言うまでもなく、オーガストの他の作品が様々な方から客観的に評価されていることや、優れている作品だということを私は非常に理解しており、プレイしているため彼ら彼女らの感想ないし評価がわかる。
ただ、他の『夜明け前より瑠璃色な』、『穢翼のユースティア』といった作品とは異なり、本作品における吸血鬼という裏設定を抜きにした場合非常に明るい学園生活が描かれる。この点は『大図書館の羊飼い』に似ている。
また、『羊飼い』との類似は学生生活が非常に高度なレベルで自治であること(この点については、『Piaキャロット学園プリンセス』を参照せよ)。実際の現実世界の生徒会あるいは生徒はこのような高度な自治が与えられていることは、極稀であることは諸君らの学生生活から理解できるに違いない。このような学生生活モデルは、今日の言葉を用いれば「リア充的あるいはボランティア的」な大学生活もしくはアメリカン・スクールを模倣しているように思われる。
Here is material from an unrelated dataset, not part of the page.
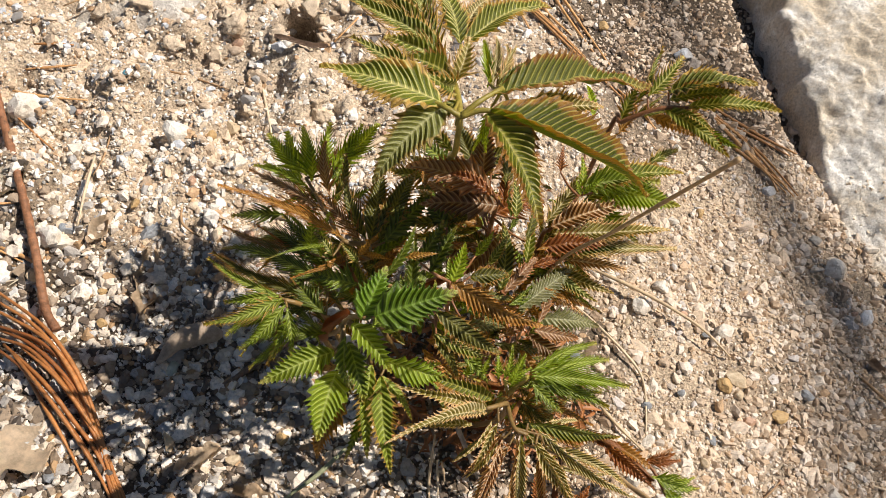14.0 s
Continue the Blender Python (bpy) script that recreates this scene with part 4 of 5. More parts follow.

また、『羊飼い』に現れるような生徒会、『けよりな』における遺跡、『ユースティア』におけるティアもしくは都市の保護、といった目標・競争敵などが、本作品では描かれない。千堂伽耶を敵とみなすのは早計である。
このゲームの強調すべき点はここではなく、すでにあげたオーガスト作品に共通するようにこの作品もまた「自立論」を唱えていることである。本作品は主人公が自立するよりも、ヒロインら自身の愛されることに対する存在論的問題提起である。注釈するべきなのは、ハイデガー的な存在論の議論ではないこと、つまり存在とは何であるか、ではないということだ。
ヒロイン、とくにメインヒロインは「主人公に(恋的意味の)愛されたい」という感情はあるが、それを主人公に強制はしてほしくないこと。この点に注目してプレイしてほしいということ。
以上のようなテーマに関する妄想はともかく、この作品を評価するべき点は他にもある。
主人公が過去にこの島にいた、という事実は一見してこの学校に来るための最もらしい製作者側からの設定に思える。しかし、そのような設定でさえも物語の真実と辻褄が合うように「人工的に」創られた美術品である。
作品の構造それ自体、非常に計算されて製作されており、よく出来た作品だと思う。